Dealing with life’s inescapable changes seems to be a theme  particularly close to Paquette’s heart, from Afterplay’s  displaced theatrical characters to Christian Brothers’ troubled  priest. In Orange Flower Water, that change is explored through the affair  carried on by David (Jesse Gervais) and Beth (Tracy Penner); as much as it  is a meditation on love and interpersonal relationships, it’s also an  exploration of increasing responsibility, as the toll the affair takes on  their day relationships begins to weigh on them, and they’re forced  to face the consequences of a choice that, despite more standard morality,  might actually be the right one to make.

For Paquette, this is a poignant dissection of the choices we all have to  make as we grow up and (presumably) become more responsible: eventually we  have to come to terms with the fact our choices affect other people, and  not always in the way we’d like.

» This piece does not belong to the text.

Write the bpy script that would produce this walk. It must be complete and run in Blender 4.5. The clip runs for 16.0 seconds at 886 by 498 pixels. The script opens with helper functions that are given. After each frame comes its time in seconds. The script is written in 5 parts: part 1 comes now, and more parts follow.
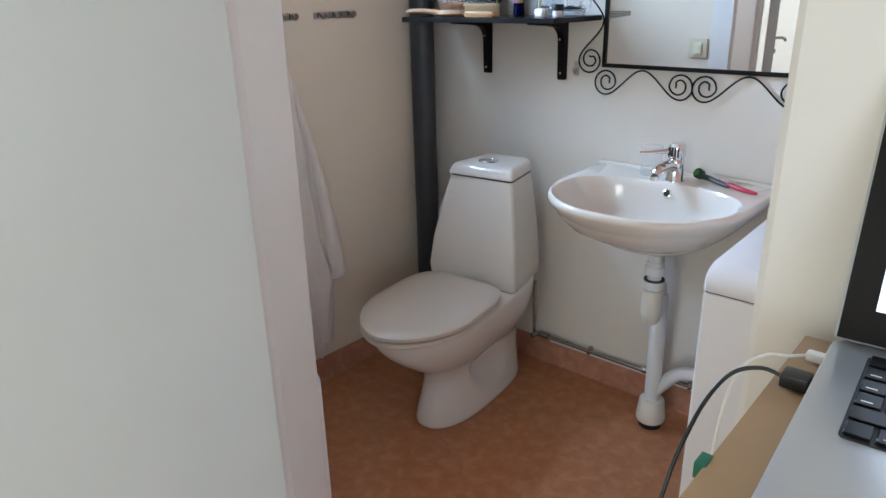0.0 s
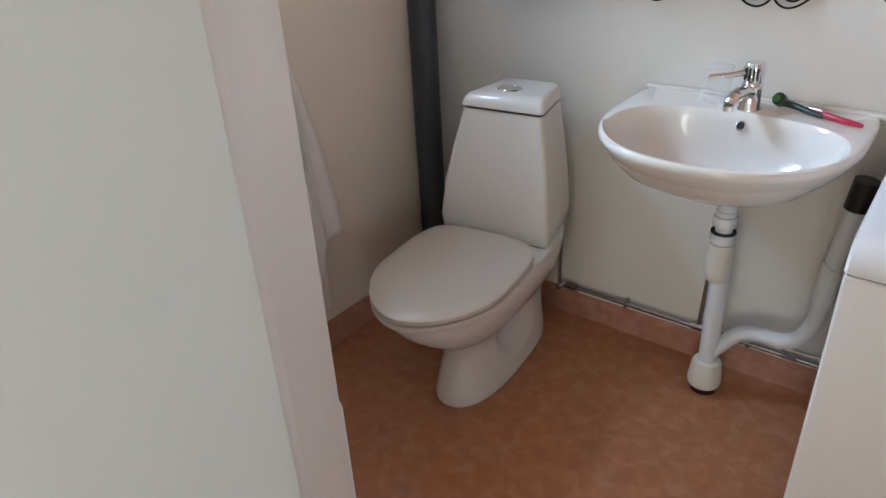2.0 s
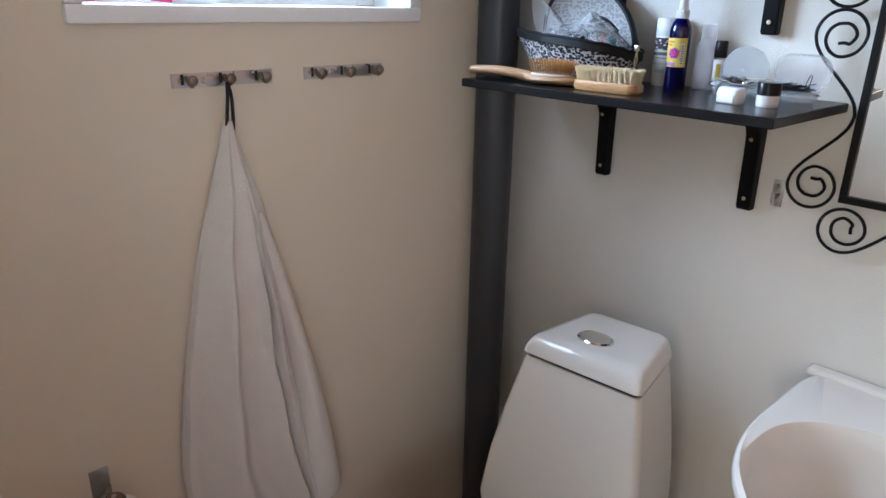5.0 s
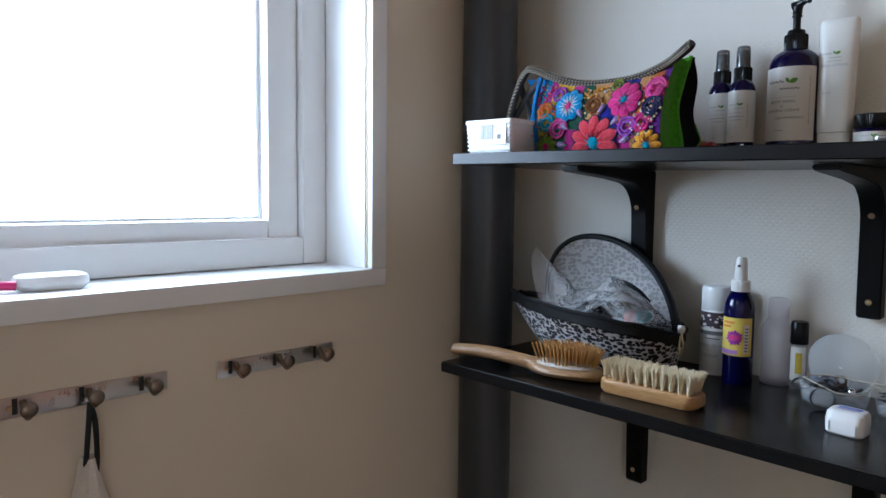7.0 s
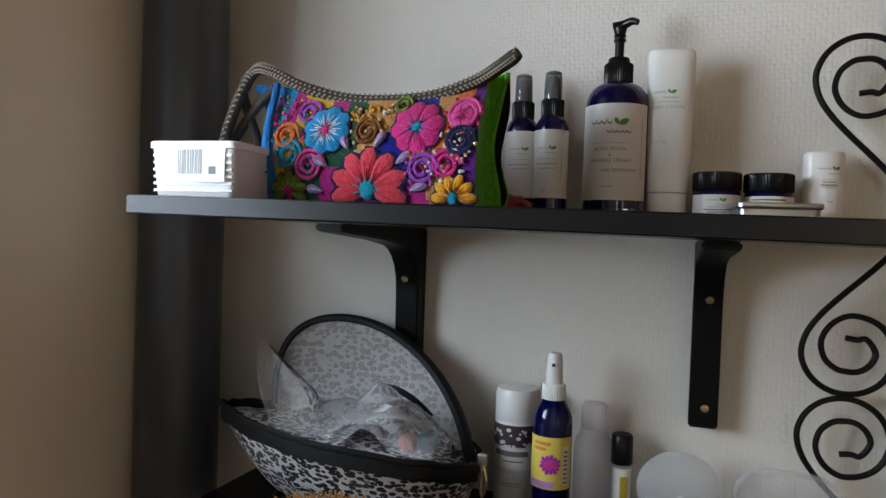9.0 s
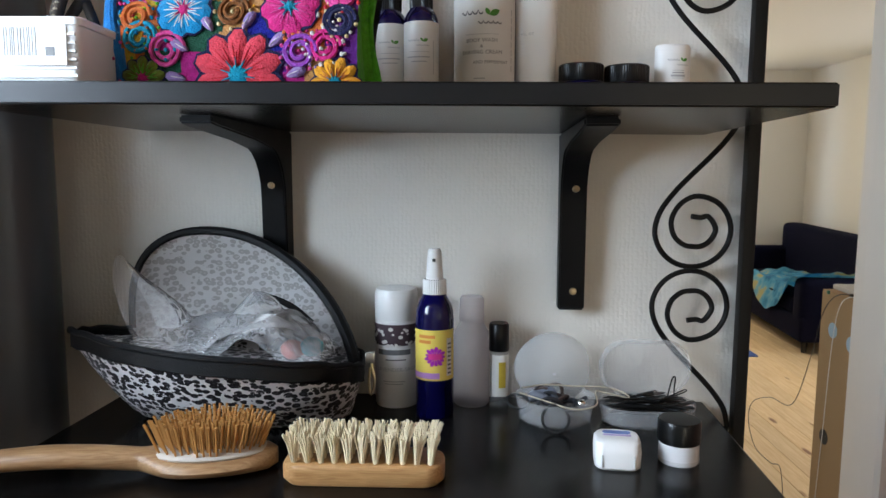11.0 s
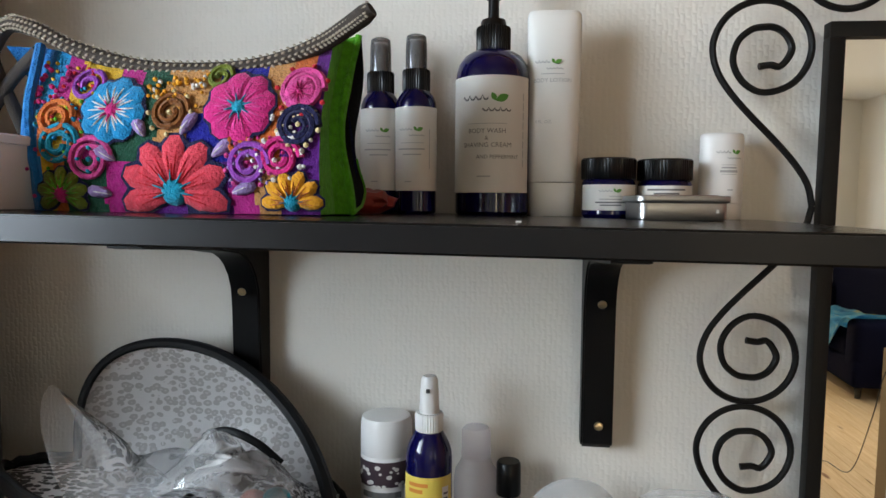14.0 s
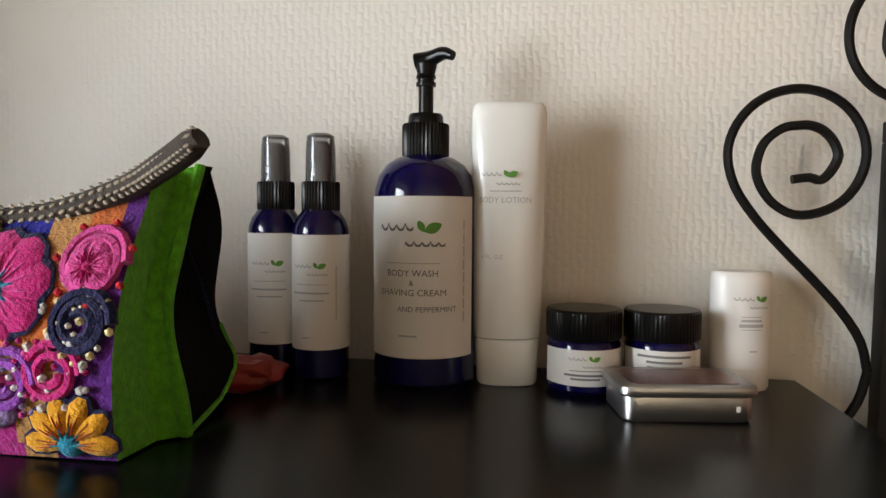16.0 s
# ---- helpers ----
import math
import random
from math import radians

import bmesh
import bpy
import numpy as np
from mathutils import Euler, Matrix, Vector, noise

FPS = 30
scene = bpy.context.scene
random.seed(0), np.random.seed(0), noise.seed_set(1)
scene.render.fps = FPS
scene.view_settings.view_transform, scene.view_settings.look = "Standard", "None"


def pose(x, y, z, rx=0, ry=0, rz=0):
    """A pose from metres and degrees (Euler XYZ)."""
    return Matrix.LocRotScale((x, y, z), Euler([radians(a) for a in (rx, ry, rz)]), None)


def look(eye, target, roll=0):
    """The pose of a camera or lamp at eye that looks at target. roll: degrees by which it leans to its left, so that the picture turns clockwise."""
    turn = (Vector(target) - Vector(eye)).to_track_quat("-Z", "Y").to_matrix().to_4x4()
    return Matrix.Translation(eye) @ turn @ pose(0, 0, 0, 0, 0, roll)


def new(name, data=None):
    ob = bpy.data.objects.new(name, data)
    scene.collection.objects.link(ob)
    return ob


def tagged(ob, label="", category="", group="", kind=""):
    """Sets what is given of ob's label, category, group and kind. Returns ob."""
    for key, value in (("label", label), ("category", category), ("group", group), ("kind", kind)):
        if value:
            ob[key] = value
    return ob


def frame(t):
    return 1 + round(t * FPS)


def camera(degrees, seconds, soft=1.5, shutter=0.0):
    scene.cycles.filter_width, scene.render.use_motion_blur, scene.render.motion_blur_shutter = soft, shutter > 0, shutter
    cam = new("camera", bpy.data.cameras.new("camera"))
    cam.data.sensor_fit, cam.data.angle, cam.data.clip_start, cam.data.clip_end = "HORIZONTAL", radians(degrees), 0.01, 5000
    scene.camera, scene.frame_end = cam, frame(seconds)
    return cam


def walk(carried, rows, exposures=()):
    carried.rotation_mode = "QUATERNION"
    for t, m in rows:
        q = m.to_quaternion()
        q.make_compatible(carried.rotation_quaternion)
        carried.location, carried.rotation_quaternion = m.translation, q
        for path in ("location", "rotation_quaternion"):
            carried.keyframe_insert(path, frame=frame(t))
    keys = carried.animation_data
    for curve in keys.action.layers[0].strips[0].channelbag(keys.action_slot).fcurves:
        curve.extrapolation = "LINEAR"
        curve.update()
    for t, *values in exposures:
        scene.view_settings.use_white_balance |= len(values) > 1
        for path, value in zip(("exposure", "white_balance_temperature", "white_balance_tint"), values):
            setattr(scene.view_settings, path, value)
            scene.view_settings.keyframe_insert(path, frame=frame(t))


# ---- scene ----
cam = camera(65.7, 16.0)
PATH = [
    (0, (0.106, -0.019, 1.331), (-1.136, 1.384, 0.632), -1.3),
    (0.5, (0.02, 0.019, 1.326), (-1.226, 1.387, 0.568), -2.2),
    (1, (-0.096, 0.037, 1.325), (-1.301, 1.406, 0.505), -4.2),
    (1.5, (-0.179, 0.09, 1.31), (-1.315, 1.469, 0.41), -3.3),
    (2, (-0.26, 0.196, 1.322), (-1.364, 1.564, 0.368), -3.0),
    (2.5, (-0.308, 0.328, 1.333), (-1.485, 1.629, 0.373), -1.9),
    (3, (-0.373, 0.428, 1.341), (-1.604, 1.671, 0.372), -1.3),
    (3.5, (-0.457, 0.529, 1.334), (-1.675, 1.765, 0.341), -1.7),
    (4, (-0.499, 0.611, 1.348), (-1.713, 1.856, 0.361), -1.7),
    (4.5, (-0.574, 0.668, 1.377), (-1.856, 1.967, 0.563), 0.7),
    (5, (-0.614, 0.766, 1.395), (-1.992, 2.048, 0.718), 1.1),
    (5.2, (-0.611, 0.824, 1.416), (-2.055, 2.077, 0.828), 1.4),
    (7.3, (-0.96, 1.072, 1.495), (-2.362, 2.493, 1.374), 0.4),
    (7.5, (-0.993, 1.103, 1.483), (-2.367, 2.553, 1.382), 0.8),
    (8, (-1.079, 1.209, 1.504), (-2.226, 2.846, 1.433), 2.0),
    (8.5, (-1.12, 1.264, 1.514), (-2.054, 3.032, 1.487), 2.7),
    (9, (-1.148, 1.273, 1.526), (-1.796, 3.165, 1.483), 2.0),
    (9.5, (-1.176, 1.274, 1.522), (-1.591, 3.23, 1.461), 1.2),
    (10, (-1.192, 1.275, 1.505), (-1.464, 3.254, 1.416), 0.7),
    (10.2, (-1.194, 1.271, 1.502), (-1.434, 3.253, 1.377), 0.5),
    (12.3, (-1.195, 1.282, 1.463), (-1.303, 3.263, 1.215), -0.2),
    (12.5, (-1.189, 1.29, 1.466), (-1.308, 3.27, 1.209), -0.3),
    (13, (-1.187, 1.322, 1.483), (-1.351, 3.3, 1.232), 0.1),
    (13.5, (-1.184, 1.356, 1.52), (-1.399, 3.336, 1.335), -0.3),
    (14, (-1.173, 1.39, 1.555), (-1.436, 3.367, 1.417), 0.4),
    (14.5, (-1.167, 1.424, 1.59), (-1.485, 3.394, 1.452), 0.9),
    (15, (-1.157, 1.471, 1.615), (-1.5, 3.436, 1.475), 1.2),
    (15.5, (-1.144, 1.51, 1.635), (-1.49, 3.476, 1.499), 0.3),
    (16, (-1.143, 1.546, 1.64), (-1.419, 3.524, 1.53), 0.4),
]
# seconds, stops, kelvin, tint: the camera's own exposure and white balance
EXPOSURES = [(0, 0.16, 4900, 7), (2.0, 0.08, 5100, 8), (3.0, -0.06, 5300, 9), (4.0, 0.03, 5150, 9), (5.0, 0.13, 5150, 10), (7.3, -1.00, 5500, 10), (8.5, -1.14, 5950, 11), (9.0, -1.10, 6200, 11),
             (10.2, -0.56, 6000, 11), (12.3, -0.54, 5900, 10), (13.0, -0.54, 5800, 10), (14.0, -0.64, 6300, 10), (15.0, -0.68, 7150, 13), (16.0, -0.66, 7000, 13)]
walk(cam, [(t, look(eye, target, roll)) for t, eye, target, roll in PATH], EXPOSURES)

# ---- world, sun and window light ----
world = bpy.data.worlds.new("sky")
scene.world = world
world.use_nodes = True
wn = world.node_tree.nodes
sky = wn.new("ShaderNodeTexSky")
sky.sky_type, sky.sun_disc = "NISHITA", False
sky.sun_elevation, sky.sun_rotation = radians(38), radians(150)
world.node_tree.links.new(sky.outputs[0], wn["Background"].inputs[0])
wn["Background"].inputs[1].default_value = 0.12


def area_lamp(name, eye, target, w, h, watts, colour):
    d = bpy.data.lights.new(name, "AREA")
    d.shape, d.size, d.size_y, d.energy, d.color = "RECTANGLE", w, h, watts, colour
    ob = new(name, d)
    ob.matrix_world = look(eye, target)
    return ob


sun_data = bpy.data.lights.new("sun", "SUN")
sun_data.energy, sun_data.angle, sun_data.color = 0.8, radians(12), (1.0, 0.95, 0.88)
sun = new("sun", sun_data)
sun.matrix_world = look((6.0, -3.0, 5.0), (0, 0, 0))
glow = bpy.data.materials.new("overcast_sky_glow")
glow.use_nodes = True
gb = glow.node_tree.nodes["Principled BSDF"]
gb.inputs["Base Color"].default_value = (0, 0, 0, 1)
gb.inputs["Emission Color"].default_value, gb.inputs["Emission Strength"].default_value = (0.88, 0.95, 1.0, 1), 14.0
window_light = area_lamp("window_daylight", (-1.832, 1.365, 1.661), (-1.0, 1.365, 1.661), 0.40, 0.41, 14, (0.78, 0.90, 1.0))
window_light.data.spread = radians(152)
# East window is unseen; assumed from daylight that enters through the doorway.
area_lamp("room_daylight", (2.57, -1.70, 1.55), (0.6, -2.0, 0.45), 2.6, 1.3, 48, (1.0, 0.95, 0.84))
# Added lamp: brightens the shelf wall through the doorway; south window is made up.
area_lamp("added_south_fill", (0.55, -4.88, 1.55), (-0.45, 0.65, 0.75), 1.1, 1.3, 58, (1.0, 0.84, 0.58))

# ---- materials ----


def material(name, rough=0.5, metal=0.0):
    m = bpy.data.materials.new(name)
    m.use_nodes = True
    b = m.node_tree.nodes["Principled BSDF"]
    b.inputs["Roughness"].default_value, b.inputs["Metallic"].default_value = rough, metal
    return m, m.node_tree.nodes, m.node_tree.links, b


def mixed(nodes, links, fac, a, b):
    n = nodes.new("ShaderNodeMix")
    n.data_type = "RGBA"
    links.new(fac, n.inputs[0])
    for k, c in ((6, a), (7, b)):
        if isinstance(c, tuple):
            n.inputs[k].default_value = (*c, 1)
        else:
            links.new(c, n.inputs[k])
    return n.outputs[2]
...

“I think hurting people is something we don’t want to do, but it just happens: as much as you want to be a good person and make the right  choices, ultimately you have to make choices for yourself, you have to look  out what’s best for you,” he explains. “It’s messy,  and nothing in life is easy choices, but it’s all about your choices,  in the end. “You choose this and it’s going to lead down this road, and if you go down that road, you’re going to be hurting people,”Paqeutte continues. “Everyone in the play gets to a place of learning something new. They get to a place where they go, ‘I’ve made choices for myself, but I have a responsibility to other people, I accept other people.’ There is a cause and effect: you have to look after other people, sometimes they need that. That’s a big thing about accepting responsibility, and it’s not an easy choice at all.”